* _Task statement_:
Restrict the output to the lines below starting at the one that contains "ob[key] = value" and ending at the one that contains "curve.update()", and restate them word for word, both ends included.

[Records contained in a dataset]
-- BEGIN --
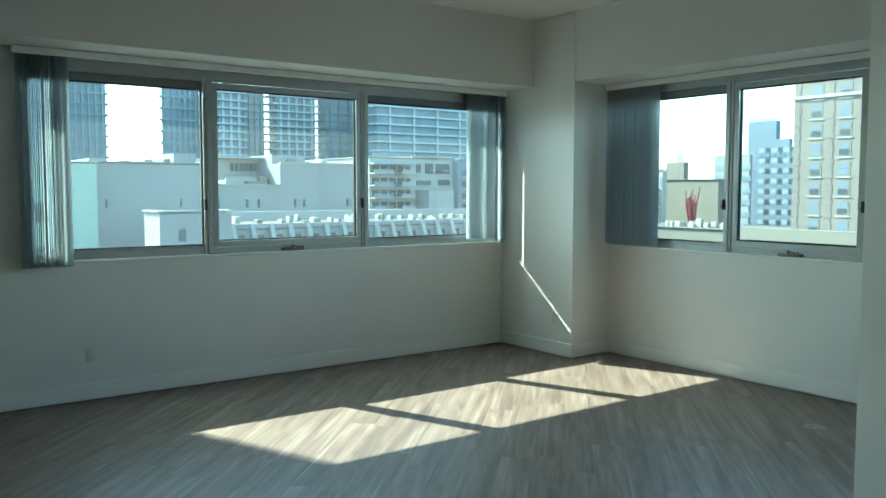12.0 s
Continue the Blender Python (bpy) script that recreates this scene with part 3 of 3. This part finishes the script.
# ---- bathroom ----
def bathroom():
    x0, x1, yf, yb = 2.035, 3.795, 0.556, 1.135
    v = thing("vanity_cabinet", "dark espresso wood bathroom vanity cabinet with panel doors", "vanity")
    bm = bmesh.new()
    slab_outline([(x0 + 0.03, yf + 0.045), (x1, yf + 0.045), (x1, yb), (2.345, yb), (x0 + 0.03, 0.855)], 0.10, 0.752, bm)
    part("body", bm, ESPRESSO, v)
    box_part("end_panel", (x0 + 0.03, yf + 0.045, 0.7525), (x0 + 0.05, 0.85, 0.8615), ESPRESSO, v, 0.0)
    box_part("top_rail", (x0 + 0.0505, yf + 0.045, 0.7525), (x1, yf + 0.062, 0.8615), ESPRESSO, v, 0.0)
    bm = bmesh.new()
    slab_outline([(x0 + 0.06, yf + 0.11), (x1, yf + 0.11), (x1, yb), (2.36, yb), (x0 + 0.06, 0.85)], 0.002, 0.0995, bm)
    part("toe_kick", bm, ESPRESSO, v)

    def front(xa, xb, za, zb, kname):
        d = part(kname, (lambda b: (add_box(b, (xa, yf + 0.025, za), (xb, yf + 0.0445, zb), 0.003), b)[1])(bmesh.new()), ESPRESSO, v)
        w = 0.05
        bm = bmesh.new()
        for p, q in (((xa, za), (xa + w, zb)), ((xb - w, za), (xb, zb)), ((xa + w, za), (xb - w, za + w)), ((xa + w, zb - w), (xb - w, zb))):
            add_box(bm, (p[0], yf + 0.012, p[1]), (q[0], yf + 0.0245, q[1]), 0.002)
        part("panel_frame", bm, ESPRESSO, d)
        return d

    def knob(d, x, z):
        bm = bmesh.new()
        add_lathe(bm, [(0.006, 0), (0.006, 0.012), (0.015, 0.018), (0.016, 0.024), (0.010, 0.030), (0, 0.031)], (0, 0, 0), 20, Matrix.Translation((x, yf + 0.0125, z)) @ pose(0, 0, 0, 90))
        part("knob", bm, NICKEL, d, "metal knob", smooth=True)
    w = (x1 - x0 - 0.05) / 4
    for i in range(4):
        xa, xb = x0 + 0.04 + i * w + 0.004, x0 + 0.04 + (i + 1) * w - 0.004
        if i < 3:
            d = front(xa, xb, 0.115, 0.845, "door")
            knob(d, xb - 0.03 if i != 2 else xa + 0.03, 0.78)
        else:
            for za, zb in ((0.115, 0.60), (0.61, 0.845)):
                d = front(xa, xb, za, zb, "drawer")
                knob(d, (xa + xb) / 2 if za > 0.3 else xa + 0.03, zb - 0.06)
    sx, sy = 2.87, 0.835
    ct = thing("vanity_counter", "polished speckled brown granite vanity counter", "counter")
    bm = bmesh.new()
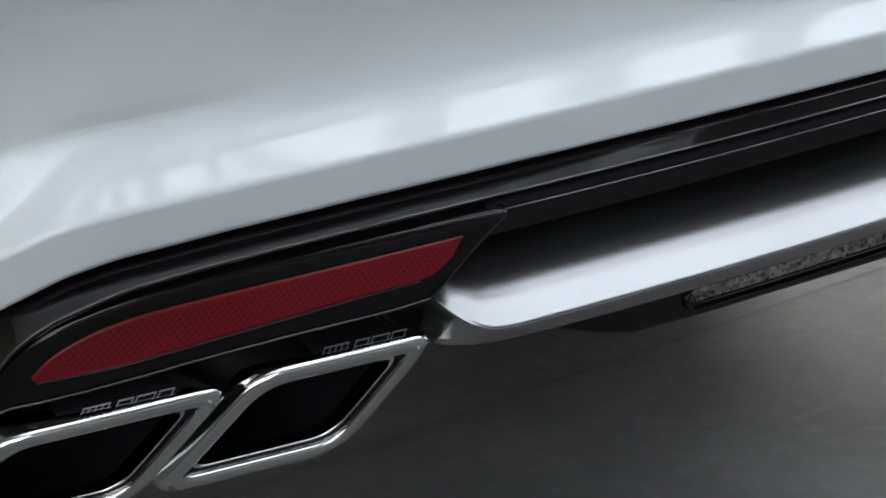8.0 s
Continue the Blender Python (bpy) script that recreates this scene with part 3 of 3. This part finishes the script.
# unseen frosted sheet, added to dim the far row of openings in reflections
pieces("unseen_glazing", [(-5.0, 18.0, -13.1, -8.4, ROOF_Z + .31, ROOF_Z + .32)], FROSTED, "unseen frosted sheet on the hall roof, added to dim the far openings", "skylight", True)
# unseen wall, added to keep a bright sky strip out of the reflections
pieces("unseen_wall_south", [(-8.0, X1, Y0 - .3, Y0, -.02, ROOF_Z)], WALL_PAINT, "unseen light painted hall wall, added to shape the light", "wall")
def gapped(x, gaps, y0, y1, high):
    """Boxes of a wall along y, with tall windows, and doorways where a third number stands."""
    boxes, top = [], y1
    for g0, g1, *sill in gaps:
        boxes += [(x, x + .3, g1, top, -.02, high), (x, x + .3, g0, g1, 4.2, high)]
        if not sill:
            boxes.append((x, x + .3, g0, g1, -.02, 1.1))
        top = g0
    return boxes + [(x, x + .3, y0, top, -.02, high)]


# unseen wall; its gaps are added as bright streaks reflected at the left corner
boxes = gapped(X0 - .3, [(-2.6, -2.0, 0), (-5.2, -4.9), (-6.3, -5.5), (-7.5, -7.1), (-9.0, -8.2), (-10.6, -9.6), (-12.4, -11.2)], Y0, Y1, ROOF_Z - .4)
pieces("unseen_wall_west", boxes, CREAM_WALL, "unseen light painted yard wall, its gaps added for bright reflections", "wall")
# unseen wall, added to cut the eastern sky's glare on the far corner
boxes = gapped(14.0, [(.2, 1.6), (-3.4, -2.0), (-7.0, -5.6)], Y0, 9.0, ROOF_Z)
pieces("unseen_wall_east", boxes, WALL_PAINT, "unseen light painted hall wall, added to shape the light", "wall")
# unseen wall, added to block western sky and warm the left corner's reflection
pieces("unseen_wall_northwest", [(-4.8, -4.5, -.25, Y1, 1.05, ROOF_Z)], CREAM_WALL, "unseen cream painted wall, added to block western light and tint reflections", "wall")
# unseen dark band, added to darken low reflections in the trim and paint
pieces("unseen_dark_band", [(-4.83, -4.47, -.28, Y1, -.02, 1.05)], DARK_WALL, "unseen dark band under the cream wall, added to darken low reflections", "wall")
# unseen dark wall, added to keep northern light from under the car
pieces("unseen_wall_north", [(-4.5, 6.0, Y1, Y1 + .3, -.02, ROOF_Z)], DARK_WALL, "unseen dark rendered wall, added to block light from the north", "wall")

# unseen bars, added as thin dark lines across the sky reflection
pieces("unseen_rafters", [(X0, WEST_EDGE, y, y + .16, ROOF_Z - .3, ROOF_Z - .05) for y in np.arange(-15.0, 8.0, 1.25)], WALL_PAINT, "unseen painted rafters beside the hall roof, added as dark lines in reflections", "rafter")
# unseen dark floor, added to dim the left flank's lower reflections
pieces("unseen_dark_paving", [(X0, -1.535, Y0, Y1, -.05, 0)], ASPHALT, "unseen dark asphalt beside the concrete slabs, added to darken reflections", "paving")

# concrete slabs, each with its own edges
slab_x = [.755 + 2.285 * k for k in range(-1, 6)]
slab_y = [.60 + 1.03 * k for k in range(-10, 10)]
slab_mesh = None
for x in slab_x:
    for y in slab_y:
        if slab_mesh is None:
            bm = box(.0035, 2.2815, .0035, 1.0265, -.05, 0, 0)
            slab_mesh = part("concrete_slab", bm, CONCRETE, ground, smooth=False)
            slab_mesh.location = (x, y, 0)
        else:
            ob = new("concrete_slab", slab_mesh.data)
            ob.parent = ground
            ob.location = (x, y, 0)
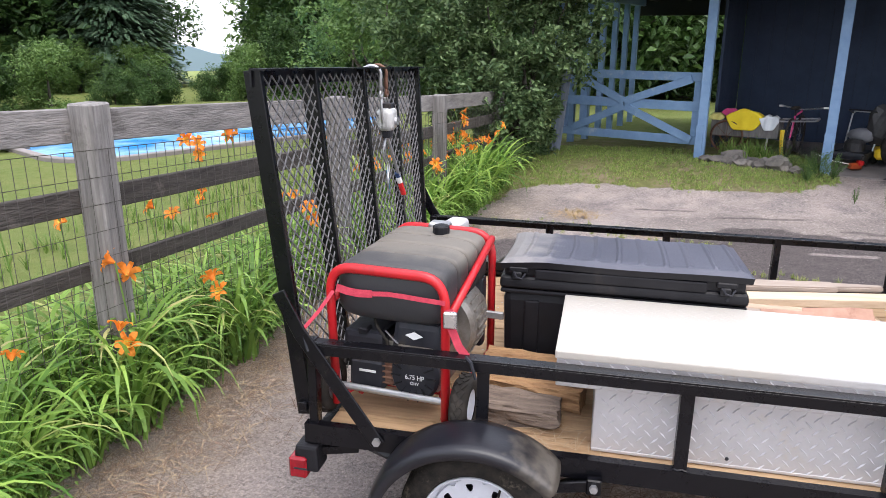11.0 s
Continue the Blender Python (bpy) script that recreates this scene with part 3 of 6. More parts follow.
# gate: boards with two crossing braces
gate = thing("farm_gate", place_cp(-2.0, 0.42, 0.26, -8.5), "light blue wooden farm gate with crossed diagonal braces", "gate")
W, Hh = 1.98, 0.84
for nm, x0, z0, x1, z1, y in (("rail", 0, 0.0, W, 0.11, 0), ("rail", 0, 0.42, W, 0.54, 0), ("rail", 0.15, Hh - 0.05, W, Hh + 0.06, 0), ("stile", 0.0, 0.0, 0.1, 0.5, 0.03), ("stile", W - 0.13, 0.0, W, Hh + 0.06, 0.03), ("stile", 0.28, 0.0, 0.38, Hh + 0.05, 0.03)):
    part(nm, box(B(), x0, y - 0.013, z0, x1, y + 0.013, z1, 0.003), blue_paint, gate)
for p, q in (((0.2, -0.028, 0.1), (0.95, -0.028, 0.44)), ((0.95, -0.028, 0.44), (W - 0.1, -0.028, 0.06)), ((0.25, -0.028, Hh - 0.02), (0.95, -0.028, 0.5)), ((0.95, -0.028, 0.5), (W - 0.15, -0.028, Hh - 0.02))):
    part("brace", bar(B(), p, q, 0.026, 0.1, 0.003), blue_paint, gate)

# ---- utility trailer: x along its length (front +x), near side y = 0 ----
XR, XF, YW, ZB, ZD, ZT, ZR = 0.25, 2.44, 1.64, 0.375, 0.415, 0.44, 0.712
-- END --
-- BEGIN --
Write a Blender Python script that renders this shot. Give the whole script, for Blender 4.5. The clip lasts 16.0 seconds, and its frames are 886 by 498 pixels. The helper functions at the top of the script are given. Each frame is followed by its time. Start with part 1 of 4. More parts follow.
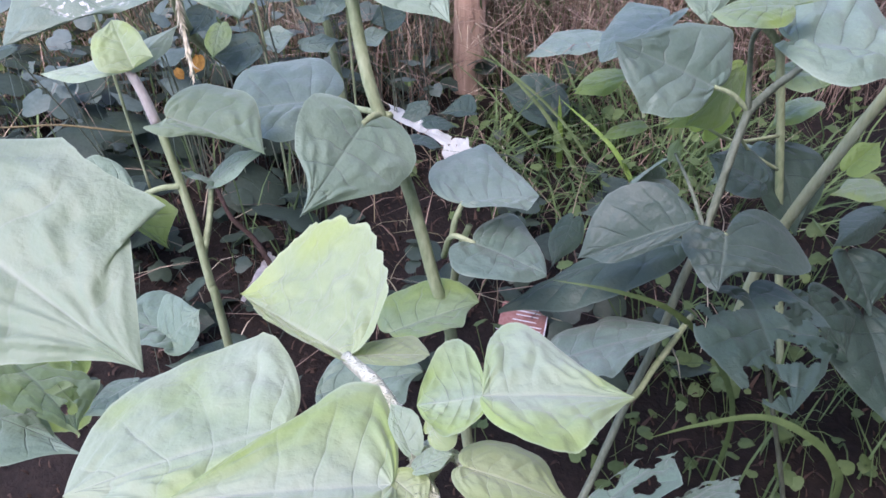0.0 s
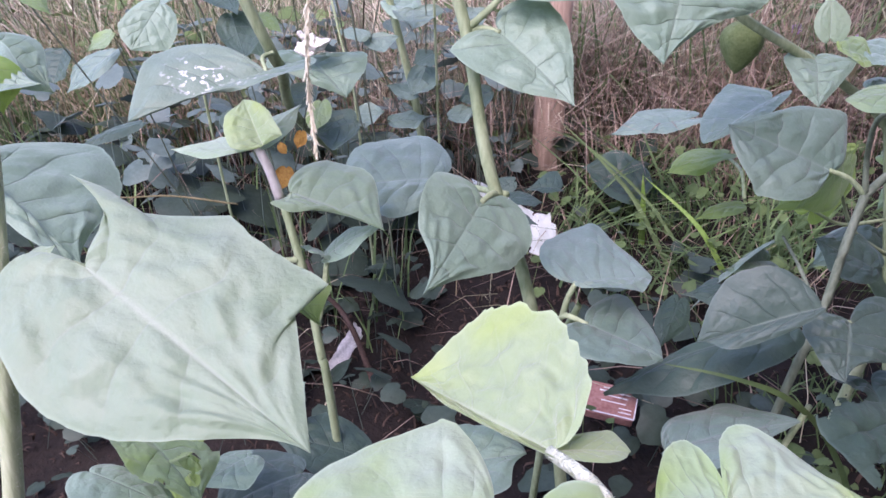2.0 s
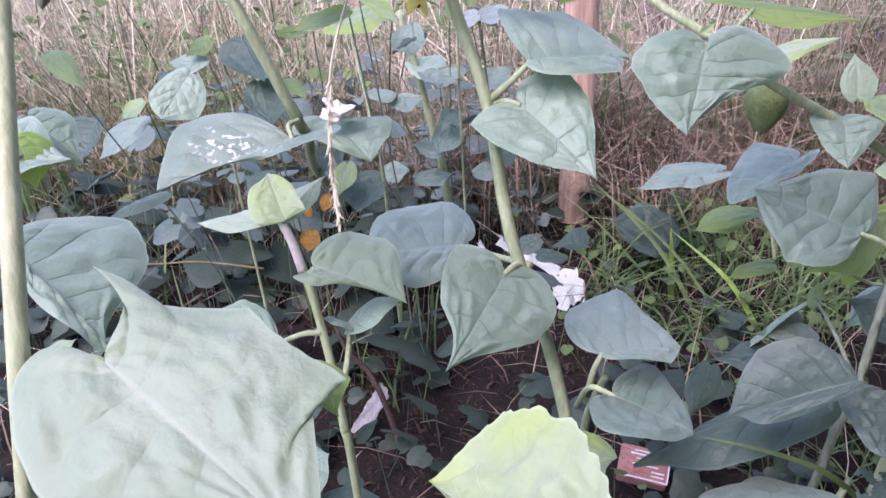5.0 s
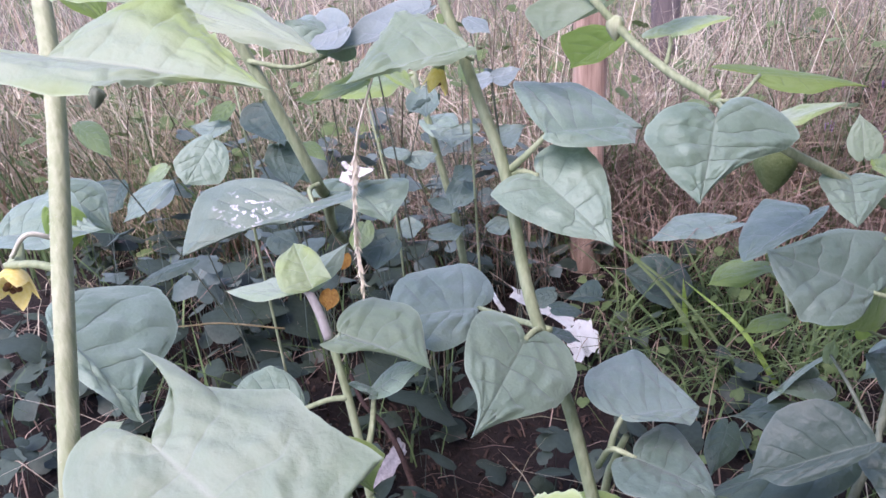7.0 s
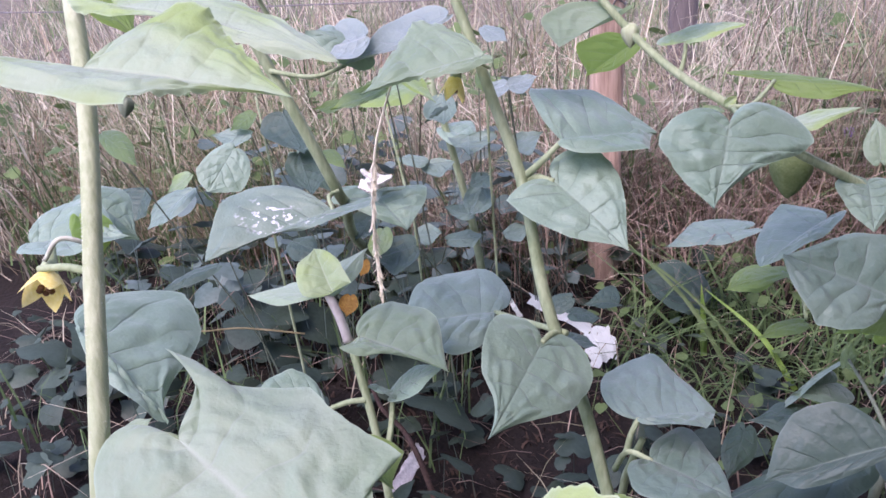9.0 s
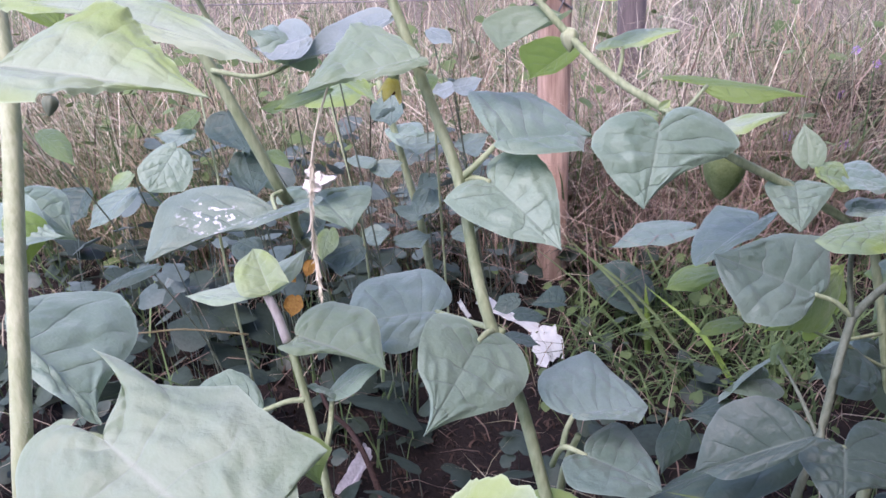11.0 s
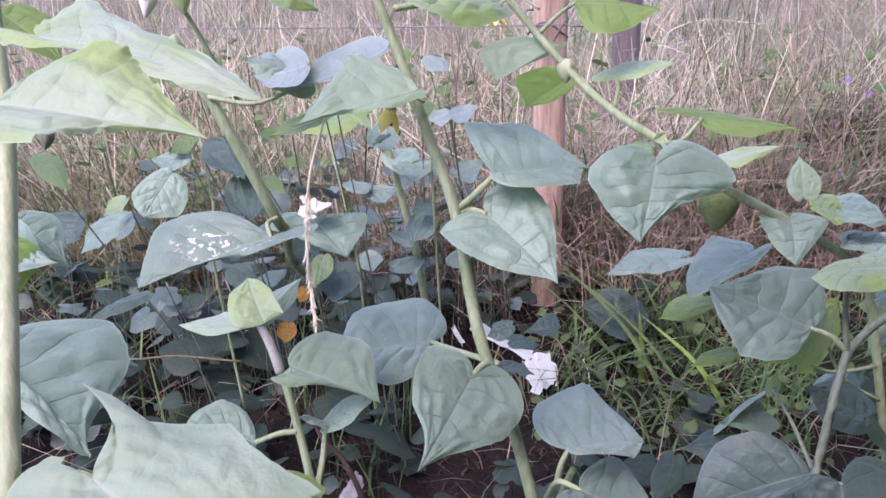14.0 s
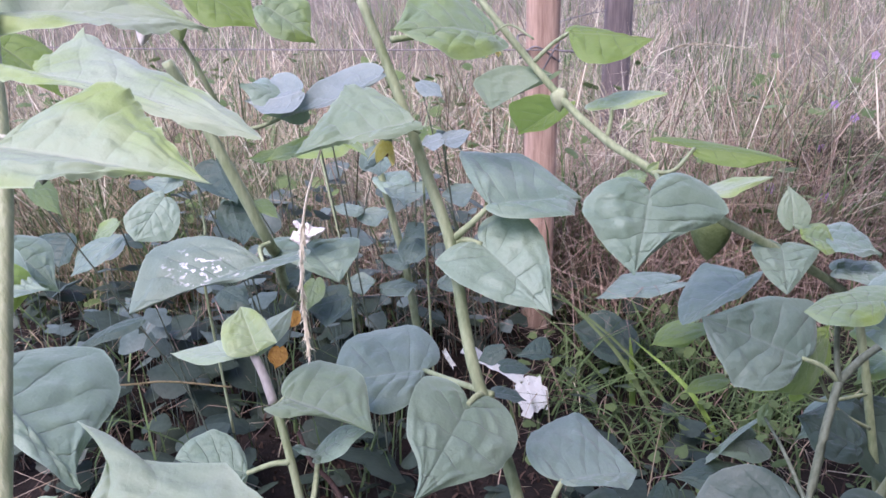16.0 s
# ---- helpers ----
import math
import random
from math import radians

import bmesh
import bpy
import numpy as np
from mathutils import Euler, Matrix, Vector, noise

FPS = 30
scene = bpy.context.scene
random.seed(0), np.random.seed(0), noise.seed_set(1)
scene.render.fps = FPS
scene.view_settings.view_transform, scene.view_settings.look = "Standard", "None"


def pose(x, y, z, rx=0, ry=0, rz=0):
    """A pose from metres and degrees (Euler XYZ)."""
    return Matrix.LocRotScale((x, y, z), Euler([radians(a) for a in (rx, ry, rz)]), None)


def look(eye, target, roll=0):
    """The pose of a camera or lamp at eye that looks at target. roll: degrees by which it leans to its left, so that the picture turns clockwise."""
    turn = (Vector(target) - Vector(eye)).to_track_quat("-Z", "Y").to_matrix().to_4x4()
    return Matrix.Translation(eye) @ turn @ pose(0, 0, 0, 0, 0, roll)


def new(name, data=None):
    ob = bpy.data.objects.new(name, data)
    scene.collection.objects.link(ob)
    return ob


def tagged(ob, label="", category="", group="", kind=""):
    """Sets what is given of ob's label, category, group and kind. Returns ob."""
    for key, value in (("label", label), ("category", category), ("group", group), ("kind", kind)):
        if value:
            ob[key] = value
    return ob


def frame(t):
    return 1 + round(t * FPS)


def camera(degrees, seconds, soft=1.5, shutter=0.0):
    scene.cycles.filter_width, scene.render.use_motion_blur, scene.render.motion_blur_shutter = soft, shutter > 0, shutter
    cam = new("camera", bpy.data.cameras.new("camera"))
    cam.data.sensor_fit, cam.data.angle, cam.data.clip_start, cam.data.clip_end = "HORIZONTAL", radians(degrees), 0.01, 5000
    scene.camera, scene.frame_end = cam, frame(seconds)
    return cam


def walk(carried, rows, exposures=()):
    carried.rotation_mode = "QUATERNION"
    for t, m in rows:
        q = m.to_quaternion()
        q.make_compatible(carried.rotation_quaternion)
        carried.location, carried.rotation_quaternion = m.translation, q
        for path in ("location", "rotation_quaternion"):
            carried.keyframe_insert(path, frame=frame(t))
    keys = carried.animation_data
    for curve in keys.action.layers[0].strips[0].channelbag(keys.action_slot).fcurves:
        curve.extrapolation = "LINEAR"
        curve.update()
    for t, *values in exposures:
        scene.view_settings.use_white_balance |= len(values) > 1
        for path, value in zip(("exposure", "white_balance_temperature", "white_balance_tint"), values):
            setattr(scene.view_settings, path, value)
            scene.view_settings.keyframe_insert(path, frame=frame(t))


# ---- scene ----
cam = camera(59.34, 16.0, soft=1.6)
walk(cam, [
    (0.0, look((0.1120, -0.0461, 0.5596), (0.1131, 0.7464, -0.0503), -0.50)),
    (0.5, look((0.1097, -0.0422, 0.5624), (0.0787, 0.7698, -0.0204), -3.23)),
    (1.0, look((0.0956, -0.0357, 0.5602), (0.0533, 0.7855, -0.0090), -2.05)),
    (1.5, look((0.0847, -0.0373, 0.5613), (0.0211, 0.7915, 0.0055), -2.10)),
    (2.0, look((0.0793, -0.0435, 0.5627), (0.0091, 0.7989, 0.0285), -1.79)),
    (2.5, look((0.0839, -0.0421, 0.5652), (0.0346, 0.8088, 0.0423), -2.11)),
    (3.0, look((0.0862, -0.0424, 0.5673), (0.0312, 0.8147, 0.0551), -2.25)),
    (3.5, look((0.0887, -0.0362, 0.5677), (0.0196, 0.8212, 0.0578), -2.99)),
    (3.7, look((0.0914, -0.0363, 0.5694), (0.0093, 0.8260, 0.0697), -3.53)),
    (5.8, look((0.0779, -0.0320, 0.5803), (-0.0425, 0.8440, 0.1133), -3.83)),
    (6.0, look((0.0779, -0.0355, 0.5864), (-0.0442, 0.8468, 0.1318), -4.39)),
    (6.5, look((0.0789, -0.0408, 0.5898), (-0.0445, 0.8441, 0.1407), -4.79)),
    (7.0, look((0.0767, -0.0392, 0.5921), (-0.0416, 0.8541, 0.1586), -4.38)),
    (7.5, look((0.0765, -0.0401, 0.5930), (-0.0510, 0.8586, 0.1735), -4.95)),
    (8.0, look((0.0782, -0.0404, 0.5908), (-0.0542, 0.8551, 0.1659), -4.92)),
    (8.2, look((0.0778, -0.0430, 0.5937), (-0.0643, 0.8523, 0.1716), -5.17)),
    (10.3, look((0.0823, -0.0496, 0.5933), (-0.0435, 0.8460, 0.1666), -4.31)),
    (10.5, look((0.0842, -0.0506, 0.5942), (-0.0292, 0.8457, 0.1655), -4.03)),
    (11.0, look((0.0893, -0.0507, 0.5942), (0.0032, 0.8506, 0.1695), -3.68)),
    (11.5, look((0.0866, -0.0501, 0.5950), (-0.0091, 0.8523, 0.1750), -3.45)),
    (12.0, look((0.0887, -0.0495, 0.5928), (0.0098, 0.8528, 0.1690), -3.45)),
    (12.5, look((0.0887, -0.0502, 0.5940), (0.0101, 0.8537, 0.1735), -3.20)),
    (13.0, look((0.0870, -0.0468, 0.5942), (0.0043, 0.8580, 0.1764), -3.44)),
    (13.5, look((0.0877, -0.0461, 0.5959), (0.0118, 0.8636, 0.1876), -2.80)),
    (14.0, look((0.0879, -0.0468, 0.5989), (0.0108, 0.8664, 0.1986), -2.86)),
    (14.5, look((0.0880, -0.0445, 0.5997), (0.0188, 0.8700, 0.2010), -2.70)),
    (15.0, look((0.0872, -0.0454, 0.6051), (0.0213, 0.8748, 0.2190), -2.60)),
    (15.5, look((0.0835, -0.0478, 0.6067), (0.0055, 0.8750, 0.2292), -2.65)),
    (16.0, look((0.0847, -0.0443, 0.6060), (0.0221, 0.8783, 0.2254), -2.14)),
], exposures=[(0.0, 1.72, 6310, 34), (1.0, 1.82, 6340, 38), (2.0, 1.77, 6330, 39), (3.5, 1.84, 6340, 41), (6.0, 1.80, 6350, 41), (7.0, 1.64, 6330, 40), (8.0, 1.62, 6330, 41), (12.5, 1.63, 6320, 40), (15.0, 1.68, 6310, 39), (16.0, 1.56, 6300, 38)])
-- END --
* _Exercise answer_:
            ob[key] = value
    return ob


def frame(t):
    return 1 + round(t * FPS)


def camera(degrees, seconds, soft=1.5, shutter=0.0):
    scene.cycles.filter_width, scene.render.use_motion_blur, scene.render.motion_blur_shutter = soft, shutter > 0, shutter
    cam = new("camera", bpy.data.cameras.new("camera"))
    cam.data.sensor_fit, cam.data.angle, cam.data.clip_start, cam.data.clip_end = "HORIZONTAL", radians(degrees), 0.01, 5000
    scene.camera, scene.frame_end = cam, frame(seconds)
    return cam


def walk(carried, rows, exposures=()):
    carried.rotation_mode = "QUATERNION"
    for t, m in rows:
        q = m.to_quaternion()
        q.make_compatible(carried.rotation_quaternion)
        carried.location, carried.rotation_quaternion = m.translation, q
        for path in ("location", "rotation_quaternion"):
            carried.keyframe_insert(path, frame=frame(t))
    keys = carried.animation_data
    for curve in keys.action.layers[0].strips[0].channelbag(keys.action_slot).fcurves:
        curve.extrapolation = "LINEAR"
        curve.update()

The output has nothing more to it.